IT
Yesterday i mentioned that i would be fully in charge of IT. I did mentioned that i m quite happy to have a chance to be in charge of something, and also it is a chance to me... Today e ae told me she talked to the boss. About my workload.. She is worried that i m overloaded. Actually this gesture should be read as she worrying for me.. But in my mind i was kind of unhappy with what she did..

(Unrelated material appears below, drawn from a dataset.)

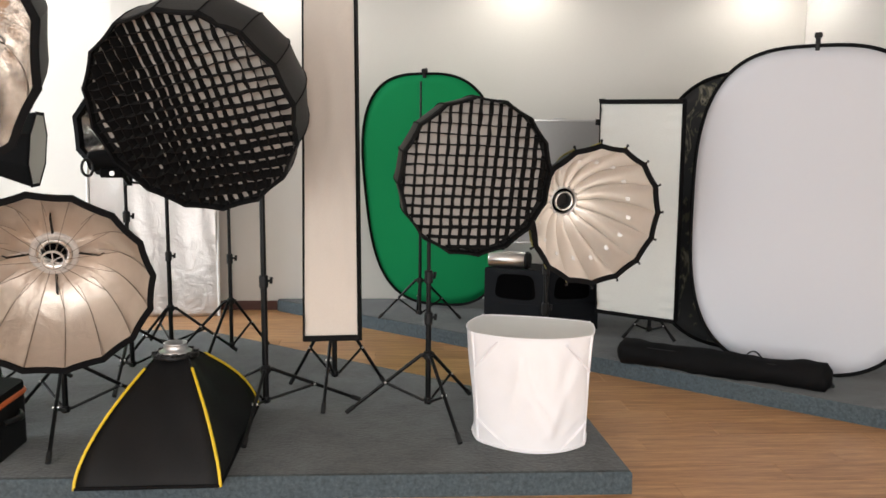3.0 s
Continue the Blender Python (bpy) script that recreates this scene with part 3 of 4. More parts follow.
open_softbox((-1.492, 3.706, 0.886), (0.265, -0.907, -0.326), 0.432, 0.335, M_FOIL_B, 5,
             "large open sixteen-rib softbox with champagne metallic lining", pull=0.004, arm_turn=-0.06)
big = open_softbox((-2.145, 3.618, 1.929), (0.04, -0.953, -0.30), 0.715, 0.80, M_FOIL_A, 3,
                   "very large open parabolic softbox lined in shiny gold-silver foil", rim_w=0.03, pw=3.6, pull=0.011)
strobe(big, 0.80)
open_softbox((-3.14, 4.6, 0.79), (0.58, -0.8, -0.1), 0.5, 0.36, M_FOIL_G, 8,
             "open round softbox with wrinkled shiny silver lining")
pale = open_softbox((0.903, 4.04, 1.168), (0.25, -0.96, -0.134), 0.338, 0.37, M_FOIL_D, 2,
                    "open round softbox with pale pleated lining and black rim", ribs=False, rim_w=0.02, pull=0.034, tags=True, r0=0.076, twist=0.05, pw=2.4)
piping(pale, 0.338, 0.076, 0.37, 16, M_OLIVE, 0.2, 0.006, pw=2.4)
strobe(pale, 0.37, 0.2)


def small_octagon(c, n, R, depth, label, front, roll=22.5, head=True, r0=0.06, pw=1.9, flush=False):
    sides = 8
    root = thing("octagonal_softbox", facing(c, n, roll), label, "softbox", "small octagonal softboxes")
    part("shell", bowl_shell(R, r0, depth, sides, pw=pw, per=2), M_BLACK, root)
    part("lining", bowl_shell(R, r0, depth, sides, 0.006, pw=pw, rings=10), M_FOIL_F, root, "crinkled silver lining")
    part("rim", polygon_band(R + 0.004, R - (0.018 if flush else 0.03), -0.006, 0.003 if flush else 0.03, sides), M_BLACK, root)
    if front:
        b = bmesh.new()
        lathe(b, [(0, -0.005), (R * 0.5, -0.003), (R - 0.01, 0.0)] if flush else [(0, -0.02), (R * 0.5, -0.018), (R - 0.02, -0.008)], 8)
        part("diffuser", b, M_DIFF_W, root, "grey-white front cloth")
    b = bmesh.new()
    lathe(b, [(0, -0.05), (r0 + 0.015, -0.05), (r0 + 0.015, 0.01), (0, 0.01)], 28, -depth)
    part("speed_ring", b, M_METAL, root)
    if head:
        strobe(root, depth, 0.16, 0.05)
    return root


small_octagon((-2.29, 5.5, 1.445), (0.97, 0.2, -0.1), 0.25, 0.36, "small black octagonal softbox with grey front cloth, turned sideways", True, head=False, r0=0.15, pw=1.0, flush=True)
small_octagon((-3.89, 5.68, 1.28), (-0.35, 0.93, 0.1), 0.5, 0.25, "black round softbox with its back turned, beside the green cloth", False)
octa = small_octagon((-1.66, 4.98, 1.545), (-0.42, -0.9, -0.08), 0.25, 0.2, "small black octagonal softbox with crinkled silver lining", False, head=False)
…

In the first place if i don't think i can handle it i will feedback to her. But i didn't, because i want to try. And honestly the work i m doing is minimal. I totally can't understand y she is so busy but won't delegate any more work to me. The shipping assistant once told me e ae was always had a lot of work to do in e past cos e ex-accountant gave her a lot of work. But if i m supposedly taking over her position as accounts assistant and this is the workload i honestly think it is not even enough. I have to say i m learning quite a lot, but not enough to me... To me no matter how selfless a person wants to be or try to pretend to be, i think there is always selfishness and fear. Furthermore this ae don't even have a diploma. In other co she is very unqualified to be an ae. Maybe she do fear me. I feel that at times she is quite worried that i might overtake her.. Cos i asked her if i sld do acca, and she said i shouldn't since i have a degree.. but then when i ask other ppl for their opinion they think i sld learn more. And also there were some reports that my big boss ask me to do directly then she would ask me wat i m doin and like how she cld help, but the thing is her currently workload is already up her neck still ask me. To me she seems worried that i m not under her..
Ok la if i m a boss i would be afraid. And my character i think when i work i get a bit aggressive. If i were given a chance i would treasure it and want to perform. So far i don't believe i will fail. Actually i nv tot i was agressive until e sales manager at laura ash told me she thinks i m v agressive at work.. True.. I kind of feel quite happy when e boss ask me directly.. cos it means he kan de qi wo.. Oh ya i was quite pissed cos i did mention yest that in e future i might be in charge of both sap and server.. then in e end she discuss w e boss she told me in e future she will be in charge of sap she might need my help. I was kind of pissed off.. Like it was supposed to be under my care now she took it and become i help her... Actually i really don't understand y she have so much work but won't delegate. E only reason y i think is cos she don't want me to learn too much.. Actually if she is that unwilling to teach me and i can't learn that much i will resign and join another co.. Cos being here for 8mths i think i need to learn more still.. And my workload is too little liao i m super bored..
Actually i m kind of plotting liao.. Hee.. I m plotting to be very prepared for the meeting with the boss and any training on sap. So that if my boss sees my attitude and confidence he might let me take over... Gosh i nv knew i was this agressive. Hopefully my fight for the workload i can manage is successful.